A recent study by Dr. Michael Thorne, an international expert on cost studies, determined the cost of onsite nuclear waste storage to be significantly less than the cost of building and operating Yucca Mountain. Using the Department of Energy’s own figures, Dr. Thorne estimated the on-site storage cost to be $13.3 billion, while the Yucca Mountain Project is estimated to cost at least $38.3 billion and could possibly reach as much as $100 billion. Thorne’s study also found that taxpayers would save at least $30.8 billion if Yucca Mountain were never built.

Even Edward Sproat, director of the Energy Department’s Office of Civilian Waste Management, acknowledges the burden of this project on the American taxpayer. In a recent speech he said, “If the ‘take title’ bill passes, it stops the hemorrhaging of taxpayer dollars immediately. And given the over $19 billion already in the fund, there is more than enough money already collected to pay for storing the waste at reactor sites indefinitely.”

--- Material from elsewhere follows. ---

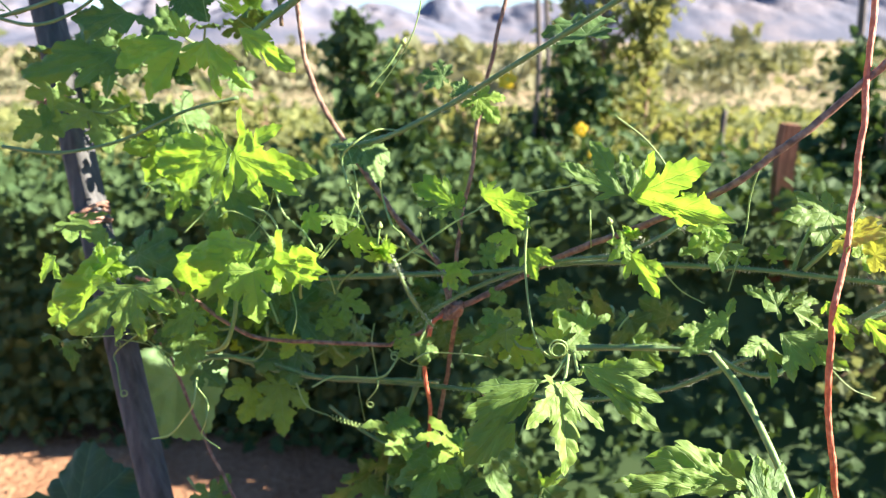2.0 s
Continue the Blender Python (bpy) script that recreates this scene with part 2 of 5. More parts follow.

The legislation we have introduced is the best solution to the challenge of storage of nuclear waste. It addresses the transportation, public safety and national security challenges associated with nuclear waste while allowing us to focus our efforts and resources on other possible long-term solutions.

We look forward to working with our colleagues in both chambers of Congress and on both sides of the aisle to address this pressing issue.

Sen. Harry Reid (D-Nev.) is the Senate Majority Leader. Sen. John Ensign (R-Nev.) is chairman of the National Republican Senatorial Committee.